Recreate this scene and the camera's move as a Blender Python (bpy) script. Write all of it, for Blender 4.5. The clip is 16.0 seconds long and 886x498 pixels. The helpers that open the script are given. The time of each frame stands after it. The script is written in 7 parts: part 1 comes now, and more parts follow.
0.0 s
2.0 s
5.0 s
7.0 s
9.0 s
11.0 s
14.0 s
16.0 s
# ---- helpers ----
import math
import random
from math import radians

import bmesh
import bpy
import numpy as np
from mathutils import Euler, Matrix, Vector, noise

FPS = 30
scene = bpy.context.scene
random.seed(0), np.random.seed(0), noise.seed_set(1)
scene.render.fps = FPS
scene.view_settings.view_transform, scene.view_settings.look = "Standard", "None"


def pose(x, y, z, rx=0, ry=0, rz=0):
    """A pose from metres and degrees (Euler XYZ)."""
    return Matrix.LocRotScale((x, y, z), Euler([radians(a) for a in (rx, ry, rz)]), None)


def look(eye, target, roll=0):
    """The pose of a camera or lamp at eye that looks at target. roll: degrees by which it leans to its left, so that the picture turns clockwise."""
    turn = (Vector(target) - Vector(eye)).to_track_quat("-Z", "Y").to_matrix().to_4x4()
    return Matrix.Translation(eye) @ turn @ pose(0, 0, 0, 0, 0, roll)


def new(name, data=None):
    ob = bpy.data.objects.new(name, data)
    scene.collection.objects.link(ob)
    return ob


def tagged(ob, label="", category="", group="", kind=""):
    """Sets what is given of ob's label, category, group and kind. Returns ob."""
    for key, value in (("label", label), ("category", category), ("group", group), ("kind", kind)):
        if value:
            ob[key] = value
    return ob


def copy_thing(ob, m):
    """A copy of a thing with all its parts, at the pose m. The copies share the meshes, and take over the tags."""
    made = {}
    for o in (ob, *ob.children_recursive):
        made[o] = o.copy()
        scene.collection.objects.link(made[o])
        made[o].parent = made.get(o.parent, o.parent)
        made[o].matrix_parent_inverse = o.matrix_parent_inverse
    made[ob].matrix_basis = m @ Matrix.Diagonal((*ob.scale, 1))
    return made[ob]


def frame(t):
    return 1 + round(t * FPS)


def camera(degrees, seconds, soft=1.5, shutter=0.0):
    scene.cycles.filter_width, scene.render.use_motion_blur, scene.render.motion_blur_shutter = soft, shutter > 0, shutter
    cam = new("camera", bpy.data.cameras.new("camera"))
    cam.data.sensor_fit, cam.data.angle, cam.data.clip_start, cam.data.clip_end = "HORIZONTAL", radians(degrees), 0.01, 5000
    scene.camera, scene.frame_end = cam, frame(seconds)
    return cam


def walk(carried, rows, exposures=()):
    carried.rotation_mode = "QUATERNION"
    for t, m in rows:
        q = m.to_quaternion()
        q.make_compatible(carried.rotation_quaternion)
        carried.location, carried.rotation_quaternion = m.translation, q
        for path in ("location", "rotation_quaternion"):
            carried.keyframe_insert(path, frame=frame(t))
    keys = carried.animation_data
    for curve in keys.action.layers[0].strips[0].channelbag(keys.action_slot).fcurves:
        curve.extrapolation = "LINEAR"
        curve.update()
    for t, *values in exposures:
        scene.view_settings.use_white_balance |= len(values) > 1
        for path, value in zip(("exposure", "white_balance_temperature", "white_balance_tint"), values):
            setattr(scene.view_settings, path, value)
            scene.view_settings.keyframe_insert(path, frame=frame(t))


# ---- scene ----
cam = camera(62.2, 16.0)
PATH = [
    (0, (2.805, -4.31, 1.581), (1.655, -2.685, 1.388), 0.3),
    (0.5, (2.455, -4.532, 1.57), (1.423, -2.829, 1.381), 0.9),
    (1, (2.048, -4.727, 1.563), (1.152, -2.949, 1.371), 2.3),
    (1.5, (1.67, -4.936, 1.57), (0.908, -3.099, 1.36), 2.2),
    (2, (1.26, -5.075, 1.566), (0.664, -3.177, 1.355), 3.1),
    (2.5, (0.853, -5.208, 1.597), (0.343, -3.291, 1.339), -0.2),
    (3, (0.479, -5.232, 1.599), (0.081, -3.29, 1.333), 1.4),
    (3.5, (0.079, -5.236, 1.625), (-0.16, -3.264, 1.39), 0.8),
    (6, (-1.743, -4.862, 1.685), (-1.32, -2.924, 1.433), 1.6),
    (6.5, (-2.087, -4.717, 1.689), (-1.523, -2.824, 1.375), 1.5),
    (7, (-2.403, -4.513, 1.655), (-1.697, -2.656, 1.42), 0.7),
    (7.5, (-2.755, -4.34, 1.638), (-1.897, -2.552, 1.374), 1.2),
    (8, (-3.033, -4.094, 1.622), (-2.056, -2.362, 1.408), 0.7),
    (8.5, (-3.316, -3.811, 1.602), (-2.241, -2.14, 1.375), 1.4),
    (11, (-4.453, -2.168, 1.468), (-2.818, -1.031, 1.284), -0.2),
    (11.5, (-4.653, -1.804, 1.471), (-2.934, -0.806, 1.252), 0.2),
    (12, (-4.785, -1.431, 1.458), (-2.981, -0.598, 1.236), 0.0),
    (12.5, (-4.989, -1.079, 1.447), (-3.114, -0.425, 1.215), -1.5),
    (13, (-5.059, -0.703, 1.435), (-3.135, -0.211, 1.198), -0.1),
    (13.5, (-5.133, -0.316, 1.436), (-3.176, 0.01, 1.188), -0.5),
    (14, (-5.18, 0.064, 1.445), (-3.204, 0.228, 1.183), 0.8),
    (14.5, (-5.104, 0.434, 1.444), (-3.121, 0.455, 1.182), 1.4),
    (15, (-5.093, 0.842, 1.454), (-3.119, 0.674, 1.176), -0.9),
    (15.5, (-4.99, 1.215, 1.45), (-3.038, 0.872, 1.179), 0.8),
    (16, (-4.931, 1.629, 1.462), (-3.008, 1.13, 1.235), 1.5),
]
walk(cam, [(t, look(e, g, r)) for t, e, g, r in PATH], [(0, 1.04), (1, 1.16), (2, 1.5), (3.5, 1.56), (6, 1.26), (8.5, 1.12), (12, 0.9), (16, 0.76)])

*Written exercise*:
Return exactly the lines above from the line that has "return Matrix.LocRotScale((x, y, z), Euler([radians(a)" through the line that has "what is given", inclusive, and nothing else.

*Solution for this task*:
    return Matrix.LocRotScale((x, y, z), Euler([radians(a) for a in (rx, ry, rz)]), None)


def look(eye, target, roll=0):
    """The pose of a camera or lamp at eye that looks at target. roll: degrees by which it leans to its left, so that the picture turns clockwise."""
    turn = (Vector(target) - Vector(eye)).to_track_quat("-Z", "Y").to_matrix().to_4x4()
    return Matrix.Translation(eye) @ turn @ pose(0, 0, 0, 0, 0, roll)


def new(name, data=None):
    ob = bpy.data.objects.new(name, data)
    scene.collection.objects.link(ob)
    return ob


def tagged(ob, label="", category="", group="", kind=""):
    """Sets what is given of ob's label, category, group and kind. Returns ob."""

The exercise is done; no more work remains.